- _What needs to be done_: Below is a listing to transcribe in full and exactly; keep the pictures out.

## begin

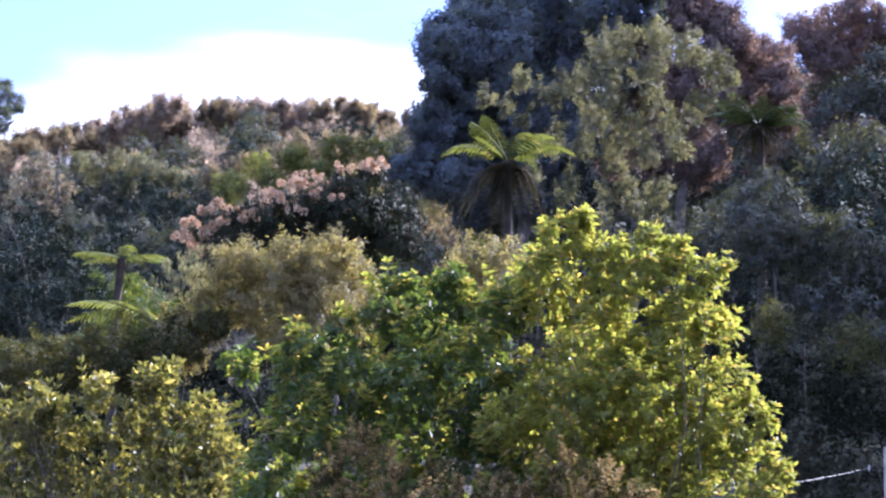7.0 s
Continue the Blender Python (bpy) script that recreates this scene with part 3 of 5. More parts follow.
PALE = [
    (6.2, 97.1, 32.1, 0.69), (7.4, 98.8, 32.9, 0.74), (8.7, 98.7, 33.2, 0.74), (9.7, 96.4, 32.0, 0.77),
    (10.7, 98.2, 31.9, 0.70), (11.3, 97.9, 31.3, 0.49), (5.6, 98.3, 31.5, 0.70), (6.8, 96.6, 30.6, 0.81),
    (8.6, 98.4, 31.3, 0.95), (10.1, 97.2, 30.3, 0.69), (6.4, 98.5, 30.0, 0.70), (7.7, 97.8, 29.5, 0.78),
    (9.2, 98.2, 29.7, 0.66), (7.1, 98.3, 28.3, 0.62), (8.2, 97.3, 28.2, 0.61), (4.7, 98.3, 30.8, 0.49),
]
PALE_LOW = [
    (3.6, 99.1, 31.7, 0.41), (2.2, 98.9, 30.9, 0.33), (7.5, 98.7, 27.5, 0.49), (9.4, 96.6, 28.3, 0.53),
    (5.8, 98.2, 28.7, 0.53), (6.9, 98.6, 27.0, 0.45), (7.6, 97.2, 26.1, 0.53), (6.3, 96.7, 25.5, 0.48),
    (4.8, 98.5, 29.0, 0.49), (4.0, 98.1, 27.7, 0.45), (8.8, 98.7, 27.3, 0.58), (5.2, 97.3, 27.1, 0.53),
    (3.6, 96.9, 29.4, 0.28), (3.0, 98.1, 30.3, 0.27), (8.4, 98.5, 26.4, 0.41),
]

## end

- _Output below_:
7.0 s
Continue the Blender Python (bpy) script that recreates this scene with part 3 of 5. More parts follow.
PALE = [
    (6.2, 97.1, 32.1, 0.69), (7.4, 98.8, 32.9, 0.74), (8.7, 98.7, 33.2, 0.74), (9.7, 96.4, 32.0, 0.77),
    (10.7, 98.2, 31.9, 0.70), (11.3, 97.9, 31.3, 0.49), (5.6, 98.3, 31.5, 0.70), (6.8, 96.6, 30.6, 0.81),
    (8.6, 98.4, 31.3, 0.95), (10.1, 97.2, 30.3, 0.69), (6.4, 98.5, 30.0, 0.70), (7.7, 97.8, 29.5, 0.78),
    (9.2, 98.2, 29.7, 0.66), (7.1, 98.3, 28.3, 0.62), (8.2, 97.3, 28.2, 0.61), (4.7, 98.3, 30.8, 0.49),
]
PALE_LOW = [
    (3.6, 99.1, 31.7, 0.41), (2.2, 98.9, 30.9, 0.33), (7.5, 98.7, 27.5, 0.49), (9.4, 96.6, 28.3, 0.53),
    (5.8, 98.2, 28.7, 0.53), (6.9, 98.6, 27.0, 0.45), (7.6, 97.2, 26.1, 0.53), (6.3, 96.7, 25.5, 0.48),
    (4.8, 98.5, 29.0, 0.49), (4.0, 98.1, 27.7, 0.45), (8.8, 98.7, 27.3, 0.58), (5.2, 97.3, 27.1, 0.53),
    (3.6, 96.9, 29.4, 0.28), (3.0, 98.1, 30.3, 0.27), (8.4, 98.5, 26.4, 0.41),
]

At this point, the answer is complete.